A future for children of today can be made more robust only when there is access to education for all classes and communities, who are nourished and healthy and free from violence. Without universal coverage ensuring these India’s future will continue to be choked with rising inequalities. The government’s vision for transforming the physical and social infrastructure is commendable. We do need to keep focus on improving all the livability indicators like education, health, housing and shelter and these were mentioned in the Budget speech today. But the Budget speech totally neglected to offer protection of children and a violence-free childhood.

Budget 2019 brought future ambitions of the government emphasizing ton the vision for the next decade transforming physical and social infrastructure for ‘Ease for Living” creating digital India and at least 1 lakh digital villages by 2022. However, scaled up development with focus on 115 Aspirational districts is far less than 250 Backward Region Grant Funds districts that received special assistance.

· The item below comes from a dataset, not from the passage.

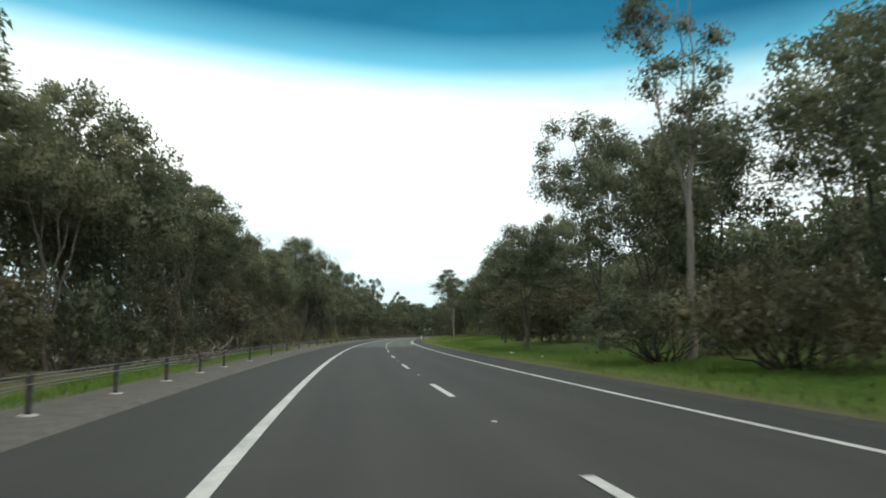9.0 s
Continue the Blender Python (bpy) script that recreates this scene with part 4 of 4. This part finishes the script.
stones = random.Random(2)
first_rock = rock(3, (0.5, 0.4, 0.4))
first_rock.matrix_basis = stand(57, -7.5, 20, (0.6, 0.45, 0.4))
for s, u, k in ((418, 11.4, 0.45), (232, -10.2, 0.6), (36, -3.9, 0.35), (100, -4.6, 0.3), (300, 10.6, 0.25), (360, -6.6, 0.35)):
    copy_thing(first_rock, Matrix.Identity(4)).matrix_basis = stand(s, u, stones.uniform(0, 360), (k, k * 0.8, k * 0.7))
bm = bmesh.new()
box(bm, (0.20, 0.14, 0.03), (0, 0, 0.03), 0.008, (6, 4, 0))
box(bm, (0.10, 0.12, 0.02), (0.11, 0.02, 0.05), 0.006, (-12, 20, 30))
scrap = tagged(part("litter", bm, M_LITTER, None), "crumpled pale scrap lying in the grass", "litter", "scraps in the grass")
scrap.matrix_basis = stand(22, 16.4, 30, (2.0, 2.0, 1))
for s, u in ((56, 11.6), (58.5, 12.3), (67, 10.8), (64, 11.4), (95, 11.2), (246, 11.0), (268, 11.6), (305, 10.2), (416, 10.9), (414, 11.6), (431, 11.0), (470, 10.4), (466, 10.9), (505, 10.2)):
    copy_thing(scrap, Matrix.Identity(4)).matrix_basis = stand(s, u, stones.uniform(0, 360), (1, 1, 1), 0.05)


def fallen(seed, length):
    rng = np.random.default_rng(seed)
    main = bend_path(rng, (0, 0, 0.08), (length, 0.3, 0.55), 8, -0.05, 0.03)
    pieces = [tube(main, np.linspace(0.09, 0.02, 8), 7)]
    for i in (3, 4, 5, 6):
        pieces.append(tube(bend_path(rng, main[i], main[i] + np.array([0.7, rng.normal() * 0.7, 0.5 + 0.4 * rng.random()]), 4, 0, 0.05), np.linspace(0.035, 0.008, 4), 5))
    return gather(pieces)


lean_line = np.array([(0, 0, -0.2), (-0.35, 0, 0.5), (-0.95, 0.05, 1.15), (-1.7, 0.1, 1.75), (-2.5, 0.1, 2.5), (-3.1, 0.2, 3.5), (-3.5, 0.2, 4.8)])
lean = tagged(mesh_object("fallen_tree", *tube(lean_line, np.linspace(0.17, 0.07, 7), 8), M_BARK_DARK, smooth=True), "dark half-fallen bare tree leaning among the median trees", "tree")
lean.matrix_basis = stand(55, 15.2)
limb_line = np.array([(0, 0, -0.2), (0.12, 0, 0.35), (0.32, 0.02, 0.68), (0.8, 0.05, 1.05), (1.4, 0.1, 1.55), (2.0, 0.12, 2.15), (2.25, 0.15, 2.5)])
limb = tagged(mesh_object("leaning_branch", *tube(limb_line, np.linspace(0.085, 0.03, 7), 8), M_BARK_PALE, smooth=True), "bare pale branch leaning out beside a gum trunk", "branch")
limb.matrix_basis = stand(96.3, -7.55)
branch = tagged(mesh_object("fallen_branch", *fallen(4, 3.4), M_BARK_PALE, smooth=True), "pale fallen branch leaning by the trees", "branch", "fallen branches")
branch.matrix_basis = stand(310, -8, 70)
for s, u, a in ((488, 12.4, 20), (253, 18.5, 110)):
    copy_thing(branch, Matrix.Identity(4)).matrix_basis = stand(s, u, a)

India is diverse and there are pockets of deprivations as well as communities that are deprived in particular. The Budget announced a welfare board for nomadic and semi-nomadic communities that remains invisible and hard to reach. More such left out communities need attention urgently. Road, electricity, housing, sanitation and small farmers got focus along with MNREGA funds increased and more of better approaches, like women-led development and minimum government and maximum governance, are welcomed but how will these translate into action needs to be done in consultation with stakeholders like communities and civil society.

“Bal Raksha Bharat believes that the first claim on budgets should be of children, not only because they are denied the right to ask their share but as the aspiration of a better tomorrow completely depends on how we raise our children today,” said Bidisha Pillai, CEO, Bal Raksha Bharat. “The rising inequality amongst children due to inadequate resources for the marginalized remains a concern even after this Budget.” The child sex ratio in India has deteriorated, school dropout rates are higher for Scheduled Castes and Scheduled Tribes. A large population of 3-6 years is still do not have access to pre-school education. Inequalities in health indicators e.g., the birth rates are as in 2011 were higher (23.3) in rural areas as compared to (17.6) in urban areas.

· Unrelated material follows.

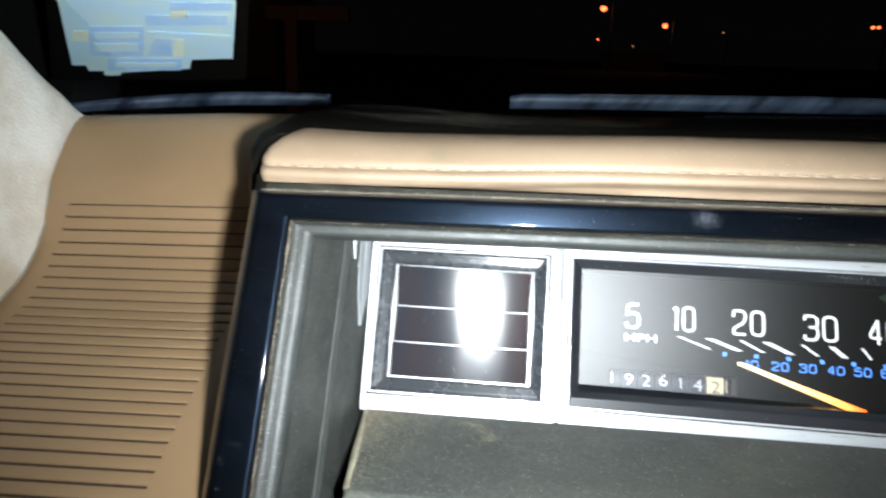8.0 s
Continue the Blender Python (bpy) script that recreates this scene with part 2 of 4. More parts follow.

Pillai added, “This inequality amongst children today will create challenges tomorrow in engaging in ‘gainful economic activities’ and a skewed human development indicators. We reiterate the demand to increase public funding on to at least 6 per cent of GDP and the Union Government to shoulder the major part of responsibility of garnering resources to finance the RTE Act. For Health, unless public funding is increased to 5 per cent of GDP, universalizing basic health services is a challenge. Increase in spending on child health and nutrition needs along with increased remuneration of front line workers will improve health indicators in coming years substantially.”

To add to this, an increase in allocations towards Anganwadi services , ICDS and Education Mission are very much notional and no way reflect the vision of the government. Allocations for education mission increased by just Rs. 6000 Crore and ICDS increased by Rs. 4000 Crore.